Are wedding traditions simply harmless rituals that celebrate the love of two happy people and provide a way to gather all the people in the couple’s life in one place to share in joy? Or do they involve much more?
Fairchild (2014) conducted a study to examine the conventional, American “white wedding” script that dominates wedding markets and representations of weddings in media. Weddings can be highly ritualized with a myriad of cultural ideas condensed into a few hours. Consequently, they provide a unique opportunity to place gender on an elevated plane, allowing the researcher to observe the various ways it operates to convey messages about appropriate social roles as masculinity and femininity are exaggerated.

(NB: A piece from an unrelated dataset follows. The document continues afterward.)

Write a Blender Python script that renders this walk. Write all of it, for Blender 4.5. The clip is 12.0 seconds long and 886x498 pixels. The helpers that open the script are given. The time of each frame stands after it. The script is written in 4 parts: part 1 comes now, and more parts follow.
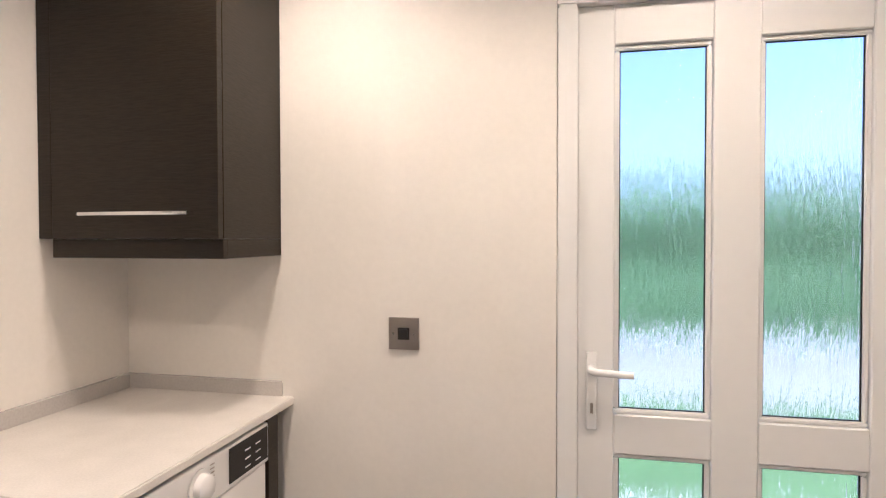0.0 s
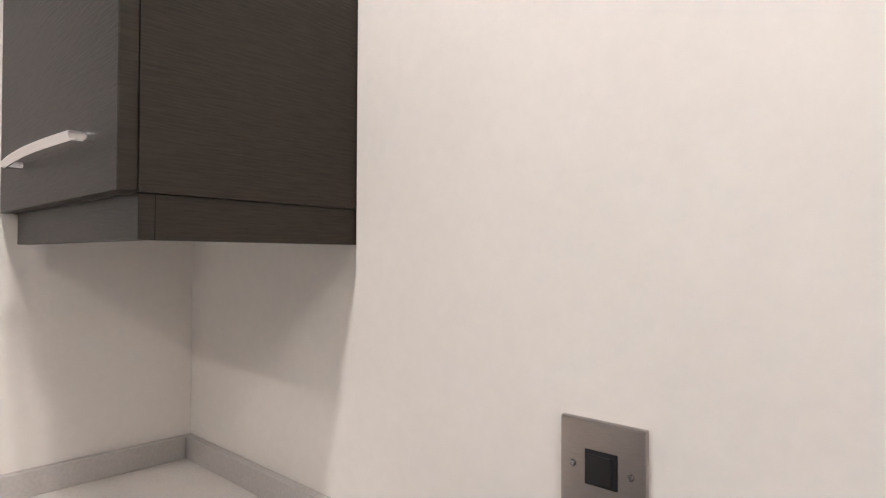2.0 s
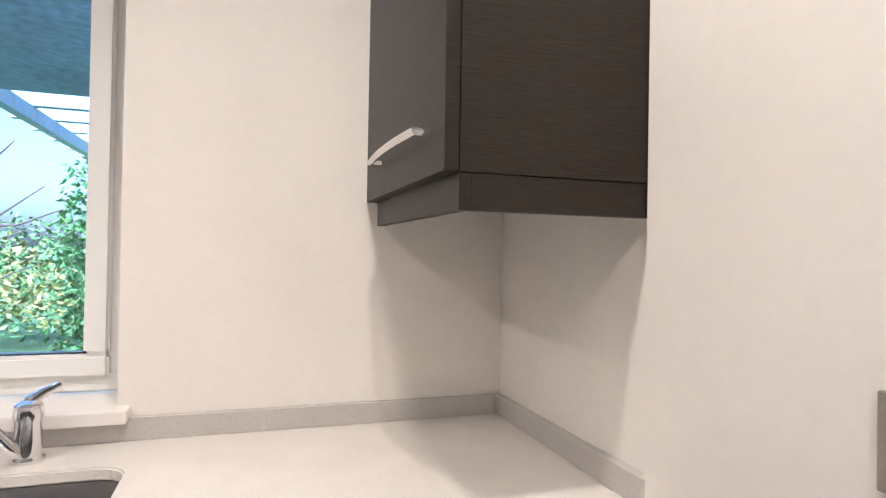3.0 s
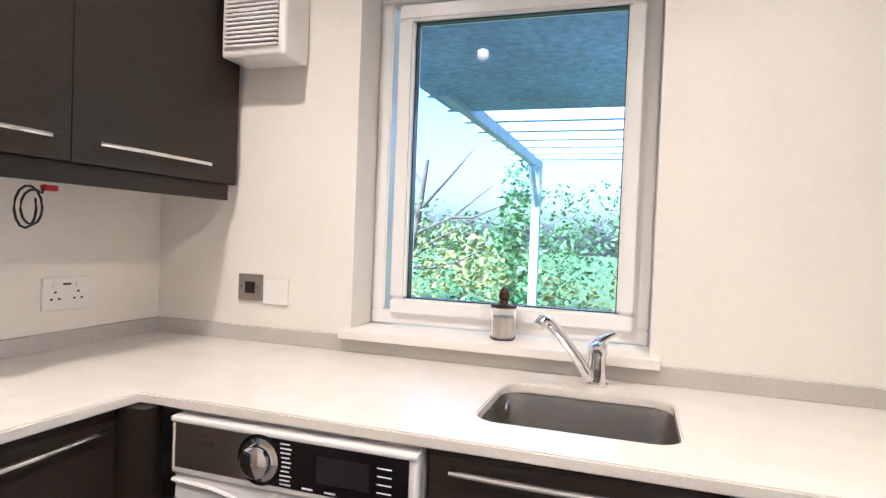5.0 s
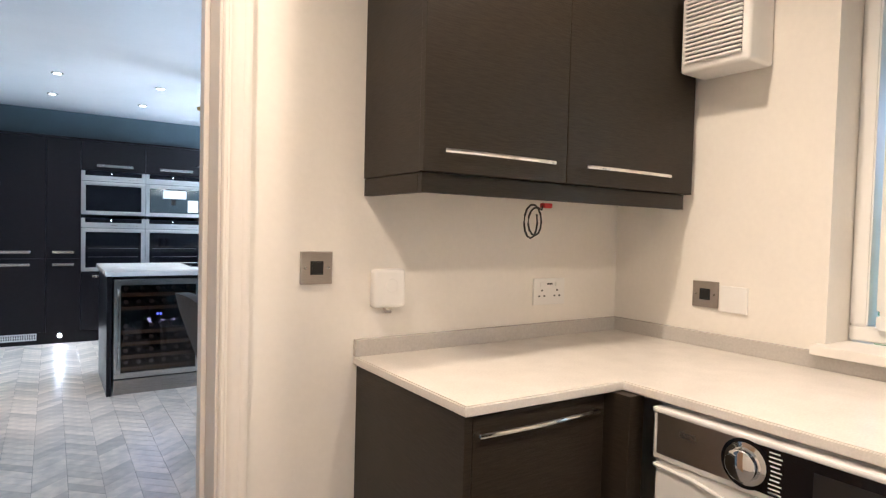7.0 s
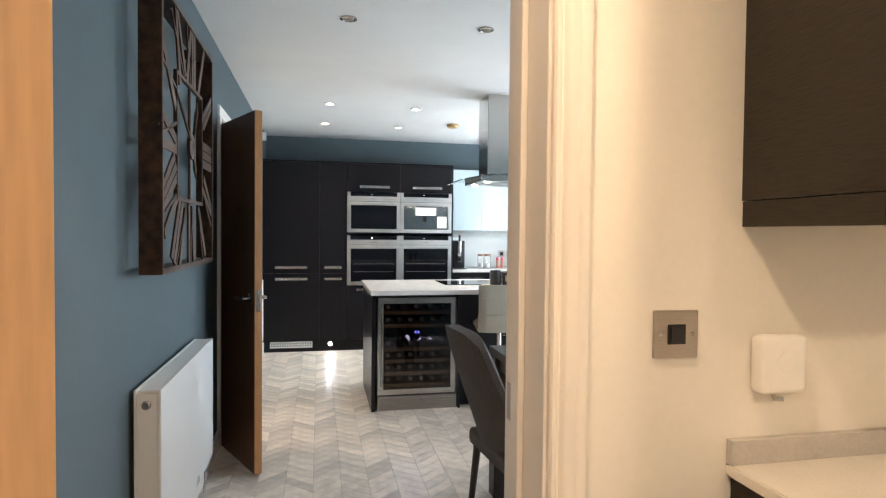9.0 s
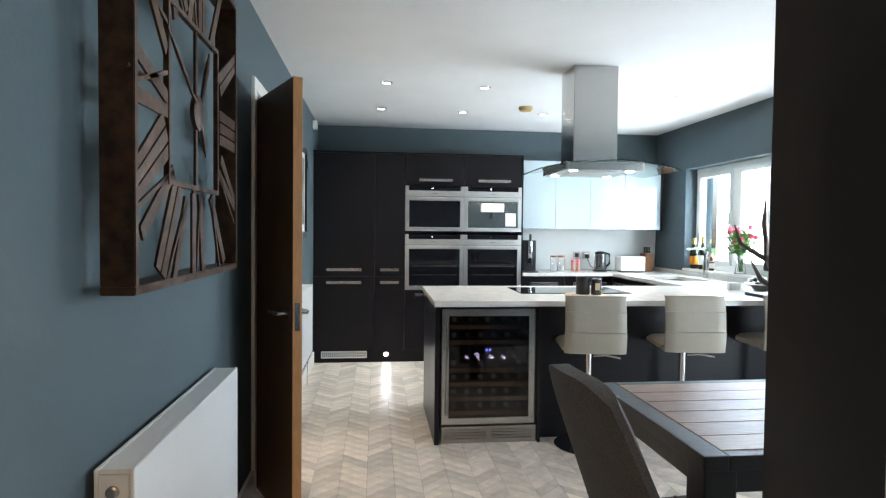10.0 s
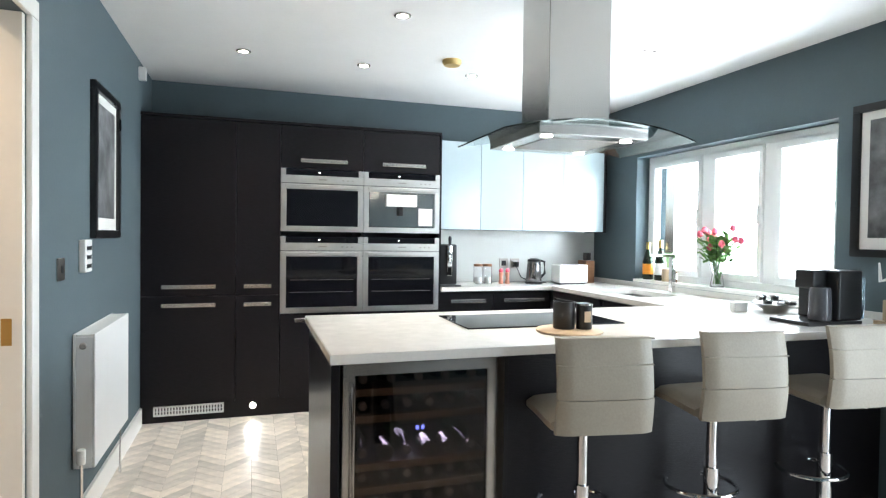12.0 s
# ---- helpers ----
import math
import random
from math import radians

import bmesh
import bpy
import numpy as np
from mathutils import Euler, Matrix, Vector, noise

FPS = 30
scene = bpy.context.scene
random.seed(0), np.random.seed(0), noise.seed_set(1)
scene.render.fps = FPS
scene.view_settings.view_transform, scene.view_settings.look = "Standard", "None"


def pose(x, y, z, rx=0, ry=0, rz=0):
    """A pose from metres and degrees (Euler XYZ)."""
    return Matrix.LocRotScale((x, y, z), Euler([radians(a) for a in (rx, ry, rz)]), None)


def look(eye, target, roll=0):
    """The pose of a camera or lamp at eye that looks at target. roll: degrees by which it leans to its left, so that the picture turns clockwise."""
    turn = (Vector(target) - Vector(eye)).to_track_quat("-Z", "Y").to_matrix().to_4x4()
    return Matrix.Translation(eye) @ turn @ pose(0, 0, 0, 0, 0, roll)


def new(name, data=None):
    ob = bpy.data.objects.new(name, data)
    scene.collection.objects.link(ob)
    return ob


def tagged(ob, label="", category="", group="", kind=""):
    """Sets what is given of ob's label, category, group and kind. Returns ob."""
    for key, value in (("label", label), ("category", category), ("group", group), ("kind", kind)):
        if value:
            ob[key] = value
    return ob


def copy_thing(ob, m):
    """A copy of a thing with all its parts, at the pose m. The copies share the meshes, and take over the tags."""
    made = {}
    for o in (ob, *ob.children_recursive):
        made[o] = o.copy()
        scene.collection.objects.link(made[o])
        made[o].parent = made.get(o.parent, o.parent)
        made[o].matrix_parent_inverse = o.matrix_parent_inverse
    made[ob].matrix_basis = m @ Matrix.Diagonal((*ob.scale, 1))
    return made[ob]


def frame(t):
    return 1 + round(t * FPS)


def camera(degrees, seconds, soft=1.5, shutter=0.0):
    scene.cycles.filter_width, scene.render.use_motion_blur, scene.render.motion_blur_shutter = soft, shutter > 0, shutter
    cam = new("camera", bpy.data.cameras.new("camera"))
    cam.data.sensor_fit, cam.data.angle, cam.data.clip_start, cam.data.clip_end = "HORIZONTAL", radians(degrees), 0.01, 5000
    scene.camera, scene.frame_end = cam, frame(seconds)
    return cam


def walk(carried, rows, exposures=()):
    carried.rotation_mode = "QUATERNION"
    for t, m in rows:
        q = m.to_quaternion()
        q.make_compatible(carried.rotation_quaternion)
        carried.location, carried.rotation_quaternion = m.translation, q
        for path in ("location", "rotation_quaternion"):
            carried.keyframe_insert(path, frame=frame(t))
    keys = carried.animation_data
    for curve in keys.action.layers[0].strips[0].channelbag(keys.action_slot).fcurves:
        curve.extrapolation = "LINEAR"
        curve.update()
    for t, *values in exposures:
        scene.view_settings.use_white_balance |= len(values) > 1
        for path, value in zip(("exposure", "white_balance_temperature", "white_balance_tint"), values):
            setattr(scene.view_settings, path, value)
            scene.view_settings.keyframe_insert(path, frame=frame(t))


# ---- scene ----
cam = camera(74.1, 12.0, soft=1.25)
PATH = [
    (0, (0.007, 1.238, 1.41), (0.434, -0.716, 1.37), -0.1),
    (0.5, (-0.032, 0.871, 1.365), (0.481, -1.063, 1.376), -0.1),
    (1, (0.009, 0.512, 1.367), (0.739, -1.35, 1.37), -0.2),
    (1.5, (0.123, 0.293, 1.371), (1.113, -1.444, 1.381), 0.3),
    (2, (0.201, 0.167, 1.341), (1.55, -1.309, 1.367), 0.3),
    (2.5, (0.193, 0.149, 1.312), (1.916, -0.867, 1.334), 0.7),
    (3, (0.134, 0.188, 1.298), (2.032, -0.442, 1.318), 1.0),
    (5, (-0.109, 0.461, 1.27), (1.791, 1.085, 1.227), 2.2),
    (5.5, (-0.136, 0.477, 1.252), (1.593, 1.48, 1.195), 2.1),
    (6, (-0.177, 0.485, 1.249), (1.342, 1.785, 1.188), 1.8),
    (6.5, (-0.227, 0.499, 1.261), (1.09, 2.002, 1.196), 1.7),
    (7, (-0.276, 0.517, 1.27), (0.835, 2.179, 1.205), 1.5),
    (7.5, (-0.31, 0.561, 1.28), (0.609, 2.337, 1.227), 1.2),
    (9.5, (-0.324, 1.326, 1.343), (-0.023, 3.303, 1.284), 0.5),
    (10, (-0.312, 1.740, 1.336), (-0.084, 3.726, 1.275), 0.6),
    (10.5, (-0.316, 2.141, 1.342), (-0.132, 4.131, 1.281), 0.7),
    (11, (-0.288, 2.524, 1.329), (-0.103, 4.515, 1.272), 0.5),
    (11.5, (-0.281, 2.915, 1.32), (-0.004, 4.896, 1.268), 0.6),
    (12, (-0.203, 3.281, 1.309), (0.412, 5.184, 1.268), 0.8),
]
walk(cam, [(t, look(a, b, r)) for t, a, b, r in PATH],
     [(0, 1.65, 4850, 13), (1.2, 1.6, 4500, 12), (2.5, 1.75, 4400, 10), (3, 1.8, 4500, 10), (5, 1.95, 4550, 10), (6, 1.95, 4650, 10), (7.0, 1.9, 5080, 10), (7.5, 1.85, 5200, 10), (9.5, 1.7, 6200, 10), (10.0, 1.6, 5950, 8), (12, 1.75, 6150, 9)])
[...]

To investigate how gender operates at weddings, Fairchild (2014) observed eight weddings/commitment ceremonies, including church weddings, weddings performed at home, and wedding in other public locations. She also observed two commitment ceremonies, not accompanied by legal marriages, involving one gay and one heterosexual couple. She conducted in-depth interviews and participant observation so that she could get to know the couples in more detail, to discern how they understood their ceremonies (and weddings in general), and to develop her own interpretations of the events.
The theoretical basis for her research is the relationship among individual, interactional, and institutional dimensions of gender. In other words, what the individual wants, what the people around him/her wants, and what society wants. In order to home in on this relationship, Fairchild (2014) focused on “visibility cues” that reveal the contradictions between the three dimensions. This is when an aspect of the ceremony deviates from the norm, such as having a male bridesmaid. Visibility cues bring to light the boundaries of each of the dimensions and suggest pathways for possible change.
Her findings indicate that gender is “done” in weddings via the performance of rituals that convey messages about what it means to be a man or a woman, and the relationships among men and women. Structure, especially gender at the institutional level, underlies the “doing gender” perspective as it restricts a couple’s understandings and decisions as they plan their wedding.
Fairchild, Emily. 2013. “Examining Wedding Rituals through a Multidimensional Gender Lens.” Journal of Contemporary Ethnography43(3):361–89.